## Goal of the exercise
All entries below need to be written out exactly, but without their pictures.

## Working data

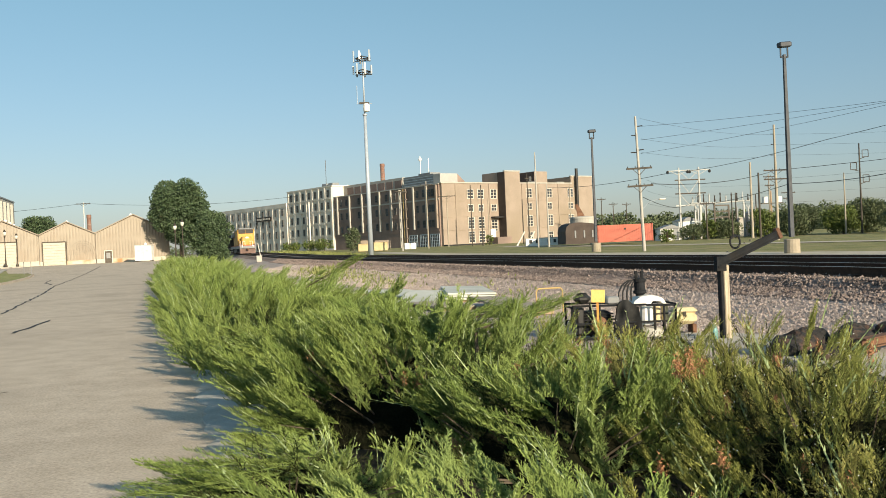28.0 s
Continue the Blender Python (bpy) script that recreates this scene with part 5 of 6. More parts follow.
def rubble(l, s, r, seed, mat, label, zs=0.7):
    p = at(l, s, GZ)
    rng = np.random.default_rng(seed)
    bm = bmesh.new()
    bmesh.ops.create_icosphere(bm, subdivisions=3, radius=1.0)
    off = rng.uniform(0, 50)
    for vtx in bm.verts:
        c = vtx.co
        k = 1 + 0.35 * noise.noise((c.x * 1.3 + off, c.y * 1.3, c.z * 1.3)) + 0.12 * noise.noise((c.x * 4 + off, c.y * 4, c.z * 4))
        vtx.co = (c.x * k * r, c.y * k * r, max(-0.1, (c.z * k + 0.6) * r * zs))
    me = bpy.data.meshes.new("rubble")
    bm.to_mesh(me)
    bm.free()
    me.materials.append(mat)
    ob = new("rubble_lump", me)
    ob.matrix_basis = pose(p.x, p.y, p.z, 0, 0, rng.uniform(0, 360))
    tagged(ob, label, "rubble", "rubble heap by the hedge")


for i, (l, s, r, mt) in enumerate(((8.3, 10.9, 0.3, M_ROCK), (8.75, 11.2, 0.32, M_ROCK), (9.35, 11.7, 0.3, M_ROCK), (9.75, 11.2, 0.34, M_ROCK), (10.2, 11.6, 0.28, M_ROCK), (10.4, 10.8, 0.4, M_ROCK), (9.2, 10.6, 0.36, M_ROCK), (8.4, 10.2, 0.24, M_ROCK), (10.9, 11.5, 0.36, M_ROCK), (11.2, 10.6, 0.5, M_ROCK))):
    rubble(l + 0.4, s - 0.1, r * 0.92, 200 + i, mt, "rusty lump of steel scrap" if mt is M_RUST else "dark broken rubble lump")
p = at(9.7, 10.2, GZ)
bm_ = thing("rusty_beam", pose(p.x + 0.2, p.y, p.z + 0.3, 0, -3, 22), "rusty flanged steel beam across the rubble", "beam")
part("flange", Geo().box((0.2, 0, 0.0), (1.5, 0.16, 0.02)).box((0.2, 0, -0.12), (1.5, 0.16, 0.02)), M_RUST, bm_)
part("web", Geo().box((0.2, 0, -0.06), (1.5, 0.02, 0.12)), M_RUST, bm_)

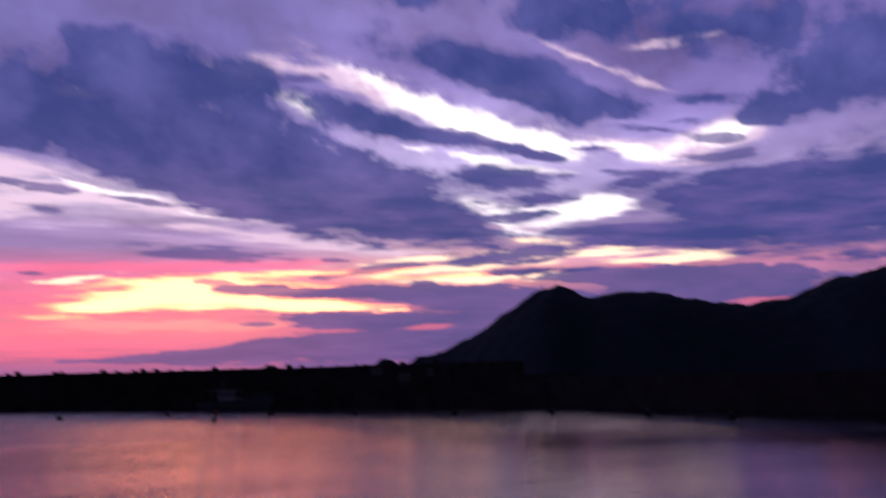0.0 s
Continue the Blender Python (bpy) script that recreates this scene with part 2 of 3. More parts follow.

## The completed task
28.0 s
Continue the Blender Python (bpy) script that recreates this scene with part 5 of 6. More parts follow.
def rubble(l, s, r, seed, mat, label, zs=0.7):
    p = at(l, s, GZ)
    rng = np.random.default_rng(seed)
    bm = bmesh.new()
    bmesh.ops.create_icosphere(bm, subdivisions=3, radius=1.0)
    off = rng.uniform(0, 50)
    for vtx in bm.verts:
        c = vtx.co
        k = 1 + 0.35 * noise.noise((c.x * 1.3 + off, c.y * 1.3, c.z * 1.3)) + 0.12 * noise.noise((c.x * 4 + off, c.y * 4, c.z * 4))
        vtx.co = (c.x * k * r, c.y * k * r, max(-0.1, (c.z * k + 0.6) * r * zs))
    me = bpy.data.meshes.new("rubble")
    bm.to_mesh(me)
    bm.free()
    me.materials.append(mat)
    ob = new("rubble_lump", me)
    ob.matrix_basis = pose(p.x, p.y, p.z, 0, 0, rng.uniform(0, 360))
    tagged(ob, label, "rubble", "rubble heap by the hedge")


for i, (l, s, r, mt) in enumerate(((8.3, 10.9, 0.3, M_ROCK), (8.75, 11.2, 0.32, M_ROCK), (9.35, 11.7, 0.3, M_ROCK), (9.75, 11.2, 0.34, M_ROCK), (10.2, 11.6, 0.28, M_ROCK), (10.4, 10.8, 0.4, M_ROCK), (9.2, 10.6, 0.36, M_ROCK), (8.4, 10.2, 0.24, M_ROCK), (10.9, 11.5, 0.36, M_ROCK), (11.2, 10.6, 0.5, M_ROCK))):
    rubble(l + 0.4, s - 0.1, r * 0.92, 200 + i, mt, "rusty lump of steel scrap" if mt is M_RUST else "dark broken rubble lump")
p = at(9.7, 10.2, GZ)
bm_ = thing("rusty_beam", pose(p.x + 0.2, p.y, p.z + 0.3, 0, -3, 22), "rusty flanged steel beam across the rubble", "beam")
part("flange", Geo().box((0.2, 0, 0.0), (1.5, 0.16, 0.02)).box((0.2, 0, -0.12), (1.5, 0.16, 0.02)), M_RUST, bm_)
part("web", Geo().box((0.2, 0, -0.06), (1.5, 0.02, 0.12)), M_RUST, bm_)

0.0 s
Continue the Blender Python (bpy) script that recreates this scene with part 2 of 3. More parts follow.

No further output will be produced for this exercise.